It can often be difficult for older people to find a financial product they can invest in and that can give a good return on their savings. For this reason, National Savings and Investments recently introduced a guaranteed growth bond for people in the UK aged 65 or over. The bond has already proved hugely popular, so much so that once it was launched the website crashed due to the high demand but what are the main advantages and disadvantages of the product? This article will highlight some of the pros and cons.


High Interest

The main advantage is the increased rate of interest that it offers. People investing in this type of bond will receive 2.8% gross if they leave their money in the account for a one-year term or an enhanced rate of 4.0% gross if the money is left in the account for three years.

Low Investment

To invest in a bond, a saver will need at least £500 and it must be paid in as a lump sum. This is a lower investment than required for some bonds; others require an investment of at least a £1000.

Fixed Rate

Interest is paid at a fixed rate so the investor knows exactly how much they will get at the end of the term, whereas with a variable rate bond, there is no way of knowing whether or not the investment will go up or down.

Extra Income

A Pensioner Guaranteed Growth Bond can provide an extra income, but the extra interest earned won’t be available until maturity.




While the money can be withdrawn early if an individual wishes to, there will be a penalty for doing this.
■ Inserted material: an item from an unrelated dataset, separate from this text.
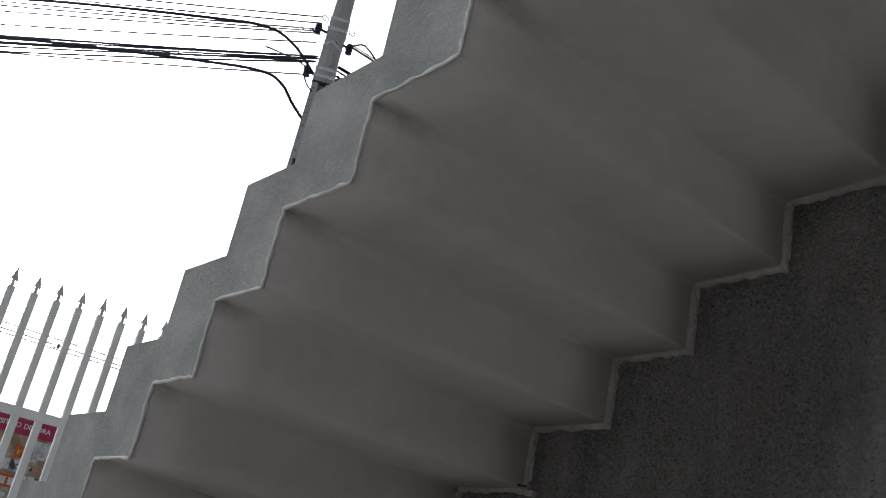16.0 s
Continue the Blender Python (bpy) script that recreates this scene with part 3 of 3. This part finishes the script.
FAR = Vector((-13.5, -8.6, 4.9))
runs = tagged(new("overhead_cables"), "bundled black overhead cables strung from the pole", "cable")
rnd = random.Random(9)
for i in range(7):
    j = Vector((rnd.uniform(-0.05, 0.05), rnd.uniform(-0.03, 0.03), rnd.uniform(-0.06, 0.06)))
    part("cable", tube(sag(Vector((PX, PY - 0.1, 5.42)) + 0.6 * j, FAR + j * 3.5, 0.10 + 0.02 * i, 24), 0.0075, 6), CABLE, runs)
    upper = i % 2
    e = Vector((PX, 14, 4.52 + 0.42 * upper)) + 2 * j
    part("cable", tube(sag(Vector((PX, PY + 0.1, 5.34 + 0.10 * upper)) + 0.5 * j, e, 0.03 + 0.004 * i, 24), 0.0085, 6), CABLE, runs)
# loops and jumpers hanging about the brackets
for dy0, z0, dy1, z1, dy2, z2, r in ((-0.36, 5.44, -0.27, 5.60, -0.06, 5.58, 0.0035), (-0.22, 5.66, -0.30, 5.40, -0.14, 5.27, 0.0035),
                                     (-0.55, 5.27, -0.30, 5.28, -0.14, 5.28, 0.007), (-0.20, 5.28, -0.16, 5.14, -0.03, 5.08, 0.007), (0.08, 5.30, 0.20, 5.37, 0.42, 5.34, 0.009), (0.13, 5.66, 0.26, 5.72, 0.60, 5.50, 0.008),
                                     (0.08, 4.93, 0.24, 5.02, 0.46, 5.02, 0.008)):
    part("jumper", tube(smooth([(PX + 0.03, PY + dy0, z0), (PX + 0.05, PY + dy1, z1), (PX + 0.02, PY + dy2, z2)], 10), r, 6), CABLE, runs)
# single thick service cables with drooping tails
part("cable", tube(smooth([FAR + Vector((0.4, 0, 0.0)), Vector((-9.5, -4.2, 5.24)), Vector((-6.9, -1.5, 5.46)), Vector((-5.75, 0.02, 5.60)), Vector((-5.55, 0.25, 5.56)), Vector((-5.45, 0.40, 5.46)), (-5.42, 0.52, 5.36), (-5.4, 0.6, 5.28)]), 0.013, 8), CABLE, runs)
part("cable", tube(smooth([FAR + Vector((0.3, 0, -0.05)), Vector((-9.5, -4.2, 4.98)), Vector((-6.9, -1.5, 5.08)), Vector((-5.8, -0.02, 5.19)), Vector((-5.5, 0.28, 5.14)), (-5.42, 0.40, 5.06), (-5.4, 0.50, 4.95), (-5.4, 0.62, 4.86)]), 0.013, 8), CABLE, runs)

thin = tagged(new("overhead_wires"), "thin grey overhead wires strung from the pole", "wire")
for z, dz in ((5.80, 0.62), (5.74, 0.50), (5.68, 0.35), (5.66, 0.26), (5.64, 0.10), (5.55, -0.15), (5.24, -0.30)):
    part("wire", tube(sag((PX, PY - 0.15, z), FAR + Vector((0.3 * dz, 0.2, 0.4 + dz)), 0.12, 24), 0.0068, 5), THINWIRE, thin)
part("cable", tube(sag((PX, PY + 0.13, 5.68), (PX, 14, 5.22), 0.06, 24), 0.010, 6), CABLE, runs)
for z, e in ((5.70, 5.35), (5.30, 4.5), (5.25, 4.35)):
    part("wire", tube(sag((PX, PY + 0.13, z), (PX, 14, e), 0.06, 24), 0.0062, 5), THINWIRE, thin)
for dz in (0.0, -0.06, -0.10):
    part("wire", tube(sag((-9, -12, 3.5 + dz), (-9, 14, 3.35 + dz), 0.12, 24), 0.0065, 5), CABLE, thin)
bm = box(-9.012, -8.988, 0.20, 0.225, 3.22, 3.27, 0.005)
part("spacer", bm, CABLE, thin, "dark cable spacer clip")
for a in (-0.5, 0.9, 2.2, 3.6):
    part("spacer_arm", tube([(-9, 0.213, 3.245), (-9, 0.213 + 0.05 * math.cos(a), 3.245 + 0.07 * math.sin(a))], 0.006, 5), CABLE, thin)


# the pole and its lines are drawn in a plan four fifths of their size
CENTRE = Vector((0.80, -2.0, 1.51))
for ob in (bpy.data.objects["utility_pole"], runs, thin):
    place = Matrix.Translation(ob.location)
    ob.matrix_world = Matrix.Translation(CENTRE + Vector((-0.012, -0.03, 0.045))) @ Matrix.Scale(1.22, 4) @ Matrix.Translation(-CENTRE) @ place


# ---------------------------------------------------------------- advertising hoarding across the street
SX = -12.0
hoard = tagged(new("advertising_hoarding"), "printed roadside advertising hoarding with a crimson heading", "hoarding")
part("backing", box(SX - 0.1, SX - 0.01, -3.0, 5.0, 0.0, 2.84, 0.01), EARTH, hoard, "brown printed sheet")
part("heading_band", box(SX - 0.01, SX + 0.004, -3.0, 5.0, 2.63, 2.845), MAGENTA, hoard, "crimson heading band")
for word, y in (("VISIT", 0.41), ("O", 0.675), ("DECORA", 0.775)):
    text = bpy.data.curves.new("heading_word", "FONT")
    text.body, text.size, text.extrude, text.offset = word, 0.084, 0.003, 0.002
    tx = new("heading_word", text)
    bpy.context.view_layer.update()
    me = bpy.data.meshes.new_from_object(tx.evaluated_get(bpy.context.evaluated_depsgraph_get()))
    bpy.data.objects.remove(tx)
    me.transform(Matrix(((0, 0, 1, SX + 0.01), (1, 0, 0, y), (0, 1, 0, 2.708), (0, 0, 0, 1))))
    me.materials.clear()
    me.materials.append(LETTER)
    put("heading_word", me, hoard, "bold white lettering")
rnd = random.Random(12)
for name, mat, y0, y1, z0, z1 in (("price_roundel", YELLOW, 0.55, 0.68, 2.40, 2.52), ("price_panel", ORANGE, 0.78, 0.98, 2.35, 2.50), ("picture", SILVER, 0.98, 1.28, 2.40, 2.60),
                                  ("picture", SILVER, 0.55, 0.92, 2.18, 2.32), ("price_panel", ORANGE, 0.6, 1.06, 1.98, 2.13), ("picture", GREEN, 1.10, 1.4, 1.95, 2.16), ("price_roundel", YELLOW, 0.42, 0.52, 2.45, 2.56)):
    part(name, box(SX - 0.01, SX + 0.006, y0, y1, z0, z1, 0.004), mat, hoard)
for i in range(44):
    y, z = rnd.uniform(0.25, 1.6), rnd.uniform(1.85, 2.58)
    part("picture", box(SX - 0.01, SX + 0.005 + 0.0002 * i, y, y + rnd.uniform(0.04, 0.14), z, z + rnd.uniform(0.025, 0.07), 0.002), rnd.choice((SILVER, SILVER, LETTER, YELLOW, ORANGE, LETTER, EARTH, SILVER)), hoard)
for i in range(3):
    part("text_bar", box(SX + 0.006, SX + 0.012, 0.70 + 0.11 * i, 0.78 + 0.11 * i, 2.01, 2.10), LETTER, hoard)
    part("text_bar", box(SX + 0.006, SX + 0.012, 0.80 + 0.055 * i, 0.84 + 0.055 * i, 2.39 + 0.03 * (i % 2), 2.45), YELLOW, hoard)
This could prove to be costly as the investor would lose 90 days’ worth of interest if they wish to get their money out early.

Interest paid on maturity

Another disadvantage of the Pensioner Guaranteed Growth Bond is the interest is only paid on maturity. For this reason the bond would not be suitable for someone that wants to use it as a way of earning an additional monthly income.

Tax Implications

An important aspect to consider is the tax implications. Unlike ISA’s, the interest earned on a Guaranteed Growth Bond is taxable, which means that the money will have to be declared to the HMRC.

Fixed Rate

Although the fixed rate of interest is beneficial for many people, if the interest rates change the investor will remain locked in at the same rate as when they first opened the account, meaning they will miss out on the enhanced interest rates.